Set exercise – Print each line exactly as it is given.

Data block –
.....

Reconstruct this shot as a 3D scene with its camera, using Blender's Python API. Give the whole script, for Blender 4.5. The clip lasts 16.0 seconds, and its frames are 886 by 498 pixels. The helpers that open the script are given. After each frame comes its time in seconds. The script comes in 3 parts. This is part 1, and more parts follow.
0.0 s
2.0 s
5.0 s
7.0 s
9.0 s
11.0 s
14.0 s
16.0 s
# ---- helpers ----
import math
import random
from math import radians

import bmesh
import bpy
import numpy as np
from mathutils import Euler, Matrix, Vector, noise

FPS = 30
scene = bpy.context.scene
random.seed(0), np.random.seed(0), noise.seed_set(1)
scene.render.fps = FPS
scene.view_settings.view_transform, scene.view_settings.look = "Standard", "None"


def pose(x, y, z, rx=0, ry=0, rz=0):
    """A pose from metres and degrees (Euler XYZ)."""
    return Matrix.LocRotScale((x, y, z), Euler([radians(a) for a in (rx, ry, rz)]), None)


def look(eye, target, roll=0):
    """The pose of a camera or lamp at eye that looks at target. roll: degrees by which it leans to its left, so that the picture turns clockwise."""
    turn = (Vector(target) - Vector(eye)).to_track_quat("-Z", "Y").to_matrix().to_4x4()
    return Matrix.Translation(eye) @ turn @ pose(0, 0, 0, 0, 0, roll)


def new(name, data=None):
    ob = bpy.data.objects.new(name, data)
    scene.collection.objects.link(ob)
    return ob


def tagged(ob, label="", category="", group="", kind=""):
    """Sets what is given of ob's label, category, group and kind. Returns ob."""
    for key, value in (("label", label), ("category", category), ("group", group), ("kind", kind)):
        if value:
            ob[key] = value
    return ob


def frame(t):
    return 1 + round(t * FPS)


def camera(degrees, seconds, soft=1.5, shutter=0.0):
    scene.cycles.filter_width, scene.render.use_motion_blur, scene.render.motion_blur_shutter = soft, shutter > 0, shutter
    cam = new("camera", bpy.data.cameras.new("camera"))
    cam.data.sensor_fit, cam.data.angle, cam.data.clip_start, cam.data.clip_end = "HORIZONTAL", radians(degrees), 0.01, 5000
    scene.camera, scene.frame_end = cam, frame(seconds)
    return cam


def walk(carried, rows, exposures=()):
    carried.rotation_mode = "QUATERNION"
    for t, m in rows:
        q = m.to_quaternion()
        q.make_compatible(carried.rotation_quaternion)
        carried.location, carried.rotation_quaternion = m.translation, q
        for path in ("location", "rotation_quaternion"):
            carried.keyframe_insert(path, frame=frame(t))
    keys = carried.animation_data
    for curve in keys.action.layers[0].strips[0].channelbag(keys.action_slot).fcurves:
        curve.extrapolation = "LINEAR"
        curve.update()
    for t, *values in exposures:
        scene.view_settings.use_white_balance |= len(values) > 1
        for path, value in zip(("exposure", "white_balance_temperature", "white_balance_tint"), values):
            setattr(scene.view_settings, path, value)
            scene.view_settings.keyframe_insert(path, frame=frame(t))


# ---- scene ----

.....

Exercise result –
Reconstruct this shot as a 3D scene with its camera, using Blender's Python API. Give the whole script, for Blender 4.5. The clip lasts 16.0 seconds, and its frames are 886 by 498 pixels. The helpers that open the script are given. After each frame comes its time in seconds. The script comes in 3 parts. This is part 1, and more parts follow.
0.0 s
2.0 s
5.0 s
7.0 s
9.0 s
11.0 s
14.0 s
16.0 s
# ---- helpers ----
import math
import random
from math import radians

import bmesh
import bpy
import numpy as np
from mathutils import Euler, Matrix, Vector, noise

FPS = 30
scene = bpy.context.scene
random.seed(0), np.random.seed(0), noise.seed_set(1)
scene.render.fps = FPS
scene.view_settings.view_transform, scene.view_settings.look = "Standard", "None"


def pose(x, y, z, rx=0, ry=0, rz=0):
    """A pose from metres and degrees (Euler XYZ)."""
    return Matrix.LocRotScale((x, y, z), Euler([radians(a) for a in (rx, ry, rz)]), None)


def look(eye, target, roll=0):
    """The pose of a camera or lamp at eye that looks at target. roll: degrees by which it leans to its left, so that the picture turns clockwise."""
    turn = (Vector(target) - Vector(eye)).to_track_quat("-Z", "Y").to_matrix().to_4x4()
    return Matrix.Translation(eye) @ turn @ pose(0, 0, 0, 0, 0, roll)


def new(name, data=None):
    ob = bpy.data.objects.new(name, data)
    scene.collection.objects.link(ob)
    return ob


def tagged(ob, label="", category="", group="", kind=""):
    """Sets what is given of ob's label, category, group and kind. Returns ob."""
    for key, value in (("label", label), ("category", category), ("group", group), ("kind", kind)):
        if value:
            ob[key] = value
    return ob


def frame(t):
    return 1 + round(t * FPS)


def camera(degrees, seconds, soft=1.5, shutter=0.0):
    scene.cycles.filter_width, scene.render.use_motion_blur, scene.render.motion_blur_shutter = soft, shutter > 0, shutter
    cam = new("camera", bpy.data.cameras.new("camera"))
    cam.data.sensor_fit, cam.data.angle, cam.data.clip_start, cam.data.clip_end = "HORIZONTAL", radians(degrees), 0.01, 5000
    scene.camera, scene.frame_end = cam, frame(seconds)
    return cam


def walk(carried, rows, exposures=()):
    carried.rotation_mode = "QUATERNION"
    for t, m in rows:
        q = m.to_quaternion()
        q.make_compatible(carried.rotation_quaternion)
        carried.location, carried.rotation_quaternion = m.translation, q
        for path in ("location", "rotation_quaternion"):
            carried.keyframe_insert(path, frame=frame(t))
    keys = carried.animation_data
    for curve in keys.action.layers[0].strips[0].channelbag(keys.action_slot).fcurves:
        curve.extrapolation = "LINEAR"
        curve.update()
    for t, *values in exposures:
        scene.view_settings.use_white_balance |= len(values) > 1
        for path, value in zip(("exposure", "white_balance_temperature", "white_balance_tint"), values):
            setattr(scene.view_settings, path, value)
            scene.view_settings.keyframe_insert(path, frame=frame(t))


# ---- scene ----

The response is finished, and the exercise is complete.